Evangelho de Jesus Cristo segundo São Mateus (Mt 14, 13-21)
Naquele tempo, quando Jesus ouviu dizer que João Baptista tinha sido morto,
retirou-Se num barco para um local deserto e afastado.
Mas logo que as multidões o souberam, deixando as suas cidades, seguiram-n’O por terra.
Ao desembarcar, Jesus viu uma grande multidão e, cheio de compaixão, curou os seus doentes.
Ao cair da tarde, os discípulos aproximaram-se de Jesus e disseram-Lhe:
«Este local é deserto e a hora avançada.
Manda embora toda esta gente, para que vá às aldeias comprar alimento».
Mas Jesus respondeu-lhes: «Não precisam de se ir embora; dai-lhes vós de comer».
Disseram-Lhe eles: «Não temos aqui senão cinco pães e dois peixes».
Disse Jesus: «Trazei-mos cá».
Ordenou então à multidão que se sentasse na relva.
Tomou os cinco pães e os dois peixes, ergueu os olhos ao Céu e recitou a bênção.
Depois partiu os pães e deu-os aos discípulos e os discípulos deram-nos à multidão.
Todos comeram e ficaram saciados. E, dos pedaços que sobraram, encheram doze cestos.
Ora, os que comeram eram cerca de cinco mil homens, sem contar mulheres e crianças.
DIÁLOGO
O relato que acabámos de ler é o acontecimento de todo o ministério de Jesus que é mais contado nos quatro evangelhos. Nada menos de seis vezes.
Por que é que este acontecimento foi tão importante para os primeiros cristãos, que estão na base dos evangelhos ?
É costume chamar-se a este acontecimento a «multiplicação dos pães», o que nos leva a pensar que Jesus quis fazer este milagre espectacular para manifestar o poder que tinha para tirar a fome a uma multidão.
Mas no relato nada há que indique que Jesus tenha feito uma multiplicação do pão.
O que é salientado são cinco gestos que Jesus:
1° tomou os pães;
2° ergueu os olhos ao Céu e recitou a bênção;
3° partiu os pães;
4° deu-os aos discípulos;
5° disse aos discípulos que dessem os bocados de pão à multidão.
Falar de «multiplicação» acaba por tornar mais difícil de compreender o que Jesus quis fazer.
De facto o que houve, foi uma divisão, foi uma partilha dos pães por toda a multidão.
O relato de Mateus começa por se referir ao sentimento que Jesus tem diante da multidão que vem ter com ele: fica «cheio de compaixão».
Jesus vê todas aquelas pessoas com emoção (a palavra grega é muito forte - com a ternura da mulher que vê o fruto do seu ventre).
De um lado a atitude de Jesus com uma empatia acolhedora, querendo curar e dar gratuitamente, através da partilha com todos.
Em contraste com Jesus, os discípulos propõem-lhe que mande embora aqueles milhares de homens, mulheres e crianças para que vão comprar de comer para cada pessoa ou família.
O milagre de Jesus não consiste em aumentar de modo espectacular a quantidade dos pães, mas em mudar o modo de pensar e de agir dos discípulos, dizendo-lhes com toda a sua autoridade que as pessoas ali presentes não precisam de se ir embora para comprar comida, mas que são os próprios discípulos que lhes devem dar de comer.
Como?

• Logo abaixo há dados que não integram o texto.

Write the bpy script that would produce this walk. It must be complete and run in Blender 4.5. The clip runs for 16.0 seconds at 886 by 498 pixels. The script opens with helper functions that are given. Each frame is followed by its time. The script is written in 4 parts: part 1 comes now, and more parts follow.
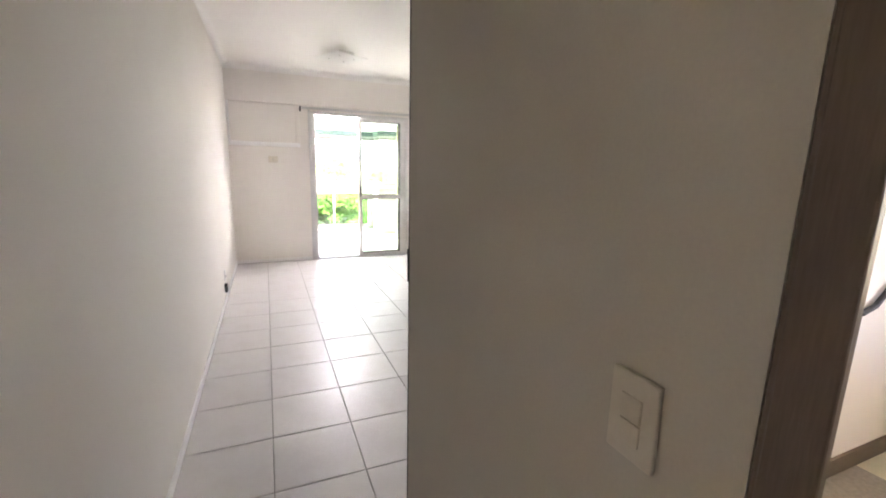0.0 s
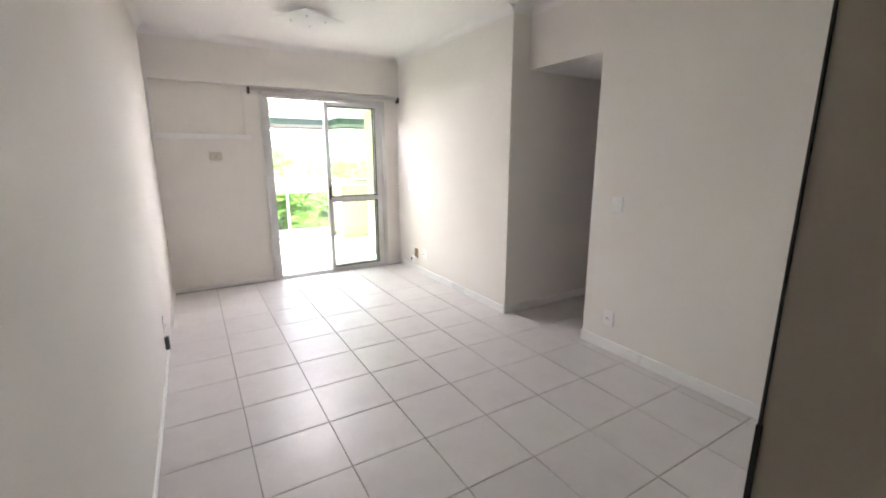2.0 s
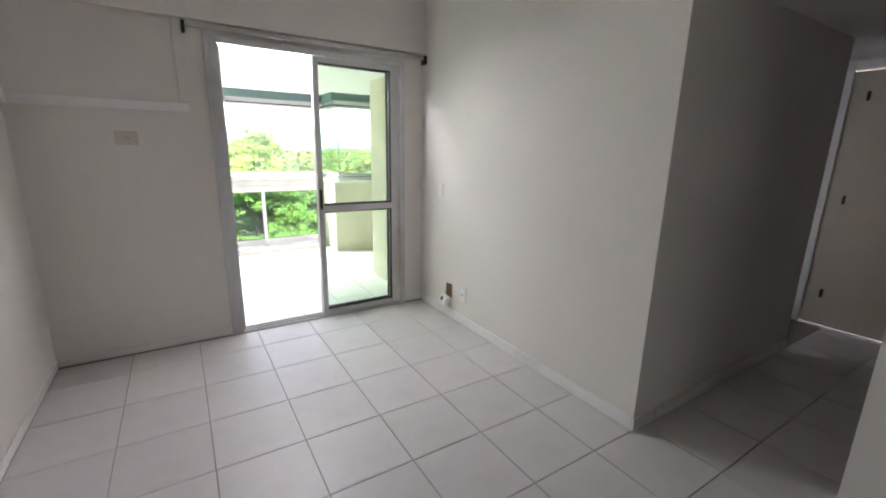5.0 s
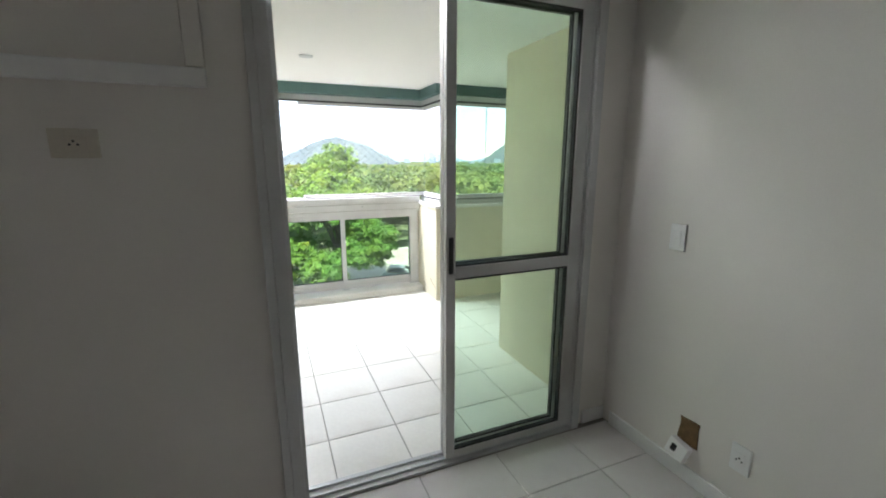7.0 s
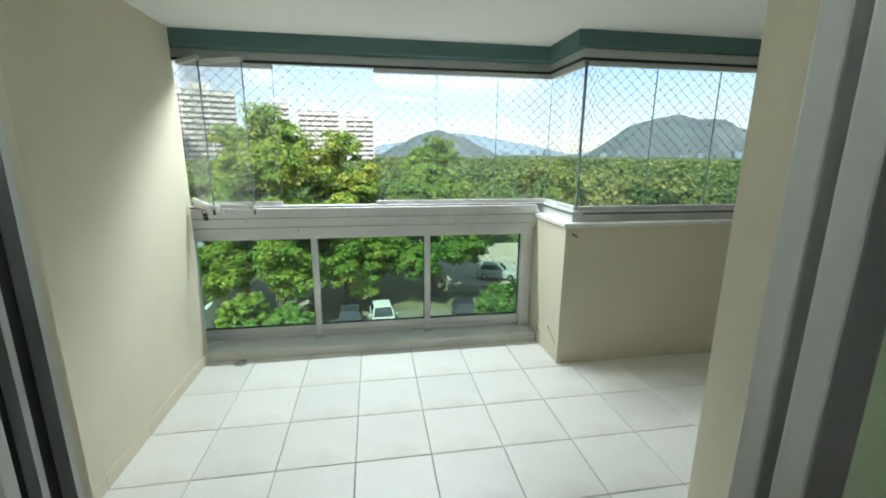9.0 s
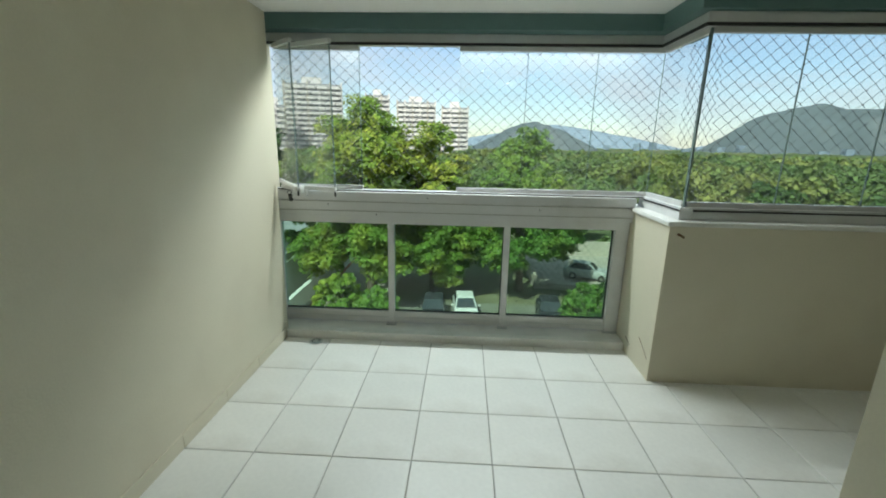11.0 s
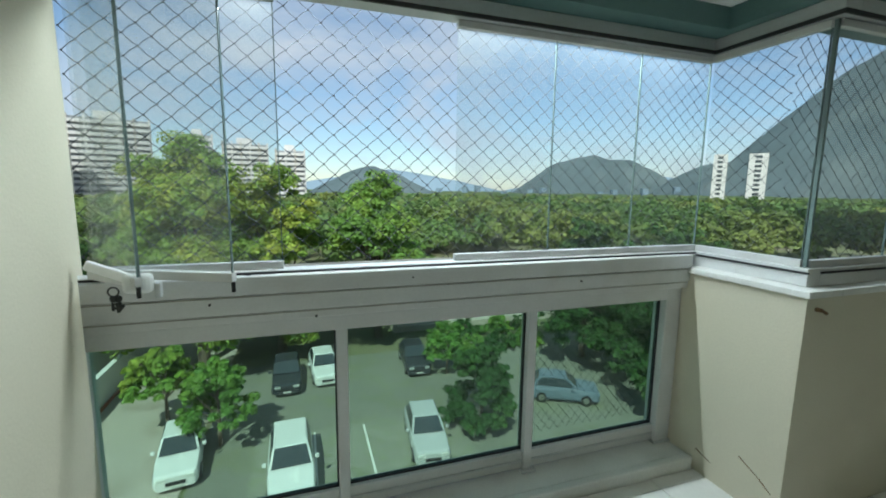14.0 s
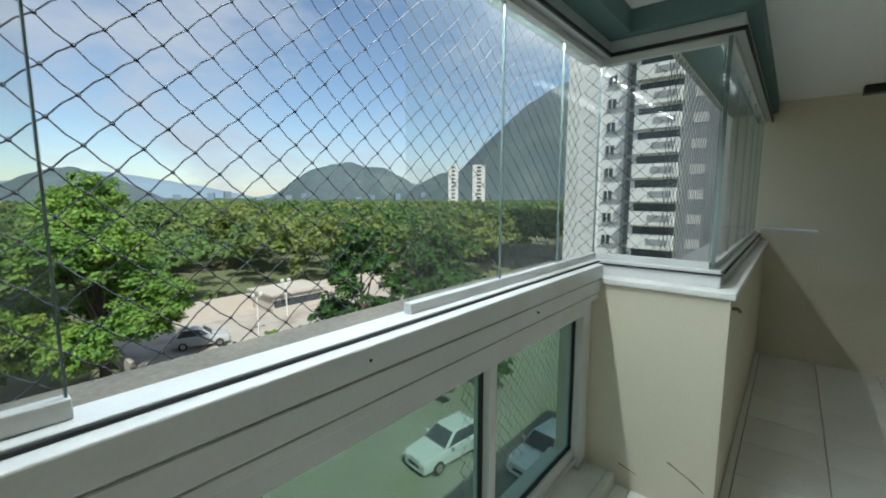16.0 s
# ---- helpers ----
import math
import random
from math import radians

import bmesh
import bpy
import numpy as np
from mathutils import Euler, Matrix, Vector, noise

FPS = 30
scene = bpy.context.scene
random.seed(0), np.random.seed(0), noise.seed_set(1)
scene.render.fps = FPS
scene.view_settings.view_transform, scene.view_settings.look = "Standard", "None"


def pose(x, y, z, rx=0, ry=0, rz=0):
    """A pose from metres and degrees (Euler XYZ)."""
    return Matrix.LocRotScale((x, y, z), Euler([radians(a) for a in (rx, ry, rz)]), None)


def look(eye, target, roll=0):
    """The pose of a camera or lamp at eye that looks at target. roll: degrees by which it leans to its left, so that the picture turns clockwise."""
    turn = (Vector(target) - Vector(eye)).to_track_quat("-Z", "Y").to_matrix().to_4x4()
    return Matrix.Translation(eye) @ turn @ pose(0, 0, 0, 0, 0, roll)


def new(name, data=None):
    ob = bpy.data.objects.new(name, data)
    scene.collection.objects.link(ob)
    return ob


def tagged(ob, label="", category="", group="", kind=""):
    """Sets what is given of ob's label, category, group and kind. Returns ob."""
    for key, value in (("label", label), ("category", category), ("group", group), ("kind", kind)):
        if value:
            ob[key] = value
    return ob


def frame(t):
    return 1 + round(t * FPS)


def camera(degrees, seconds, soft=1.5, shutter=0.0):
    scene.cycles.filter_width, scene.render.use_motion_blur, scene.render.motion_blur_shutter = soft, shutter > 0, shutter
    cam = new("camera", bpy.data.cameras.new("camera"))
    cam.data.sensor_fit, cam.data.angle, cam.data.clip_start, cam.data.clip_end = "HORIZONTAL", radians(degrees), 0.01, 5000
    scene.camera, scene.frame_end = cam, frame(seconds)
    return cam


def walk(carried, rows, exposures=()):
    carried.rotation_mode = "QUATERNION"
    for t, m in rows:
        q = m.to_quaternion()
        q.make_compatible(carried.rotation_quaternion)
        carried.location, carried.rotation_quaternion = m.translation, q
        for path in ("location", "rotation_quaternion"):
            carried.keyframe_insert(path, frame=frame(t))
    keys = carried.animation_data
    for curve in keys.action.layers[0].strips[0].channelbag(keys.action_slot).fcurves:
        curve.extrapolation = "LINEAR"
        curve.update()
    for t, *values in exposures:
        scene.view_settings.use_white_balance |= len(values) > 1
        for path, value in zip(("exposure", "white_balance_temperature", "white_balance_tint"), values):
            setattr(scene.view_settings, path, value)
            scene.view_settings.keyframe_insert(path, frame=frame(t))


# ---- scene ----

Partilhando o que têm.
É o milagre da partilha do que se tem, porque se recebeu, com aqueles que não têm, mas graças à partilha vão receber.
Jesus tem os pães partidos, e diz aos discípulos para serem eles a dar o pão à multidão.
Também nós precisamos que se realize em nós o milagre de acreditarmos na força da partilha.
Os seis relatos sobre o milagre da partilha estão todos situados em momentos nos quais a fé dos discípulos está a ser posta à prova.
Este que lemos, de Mateus, situa-se a seguir a Jesus ter passado por um grande insucesso na pregação na sinagoga da sua terra, Nazaré. E também ter acabado de receber a noticia da brutal decapitação de João Baptista, o profeta que o anunciava como Messias.
Nós encontramo-nos nesta tão perturbadora situação de pandemia, tão cheia de incertezas e de inseguranças, acompanhadas de violências e de agressividades que não se conseguem dominar.
A nossa fé na partilha consegue fazer milagres.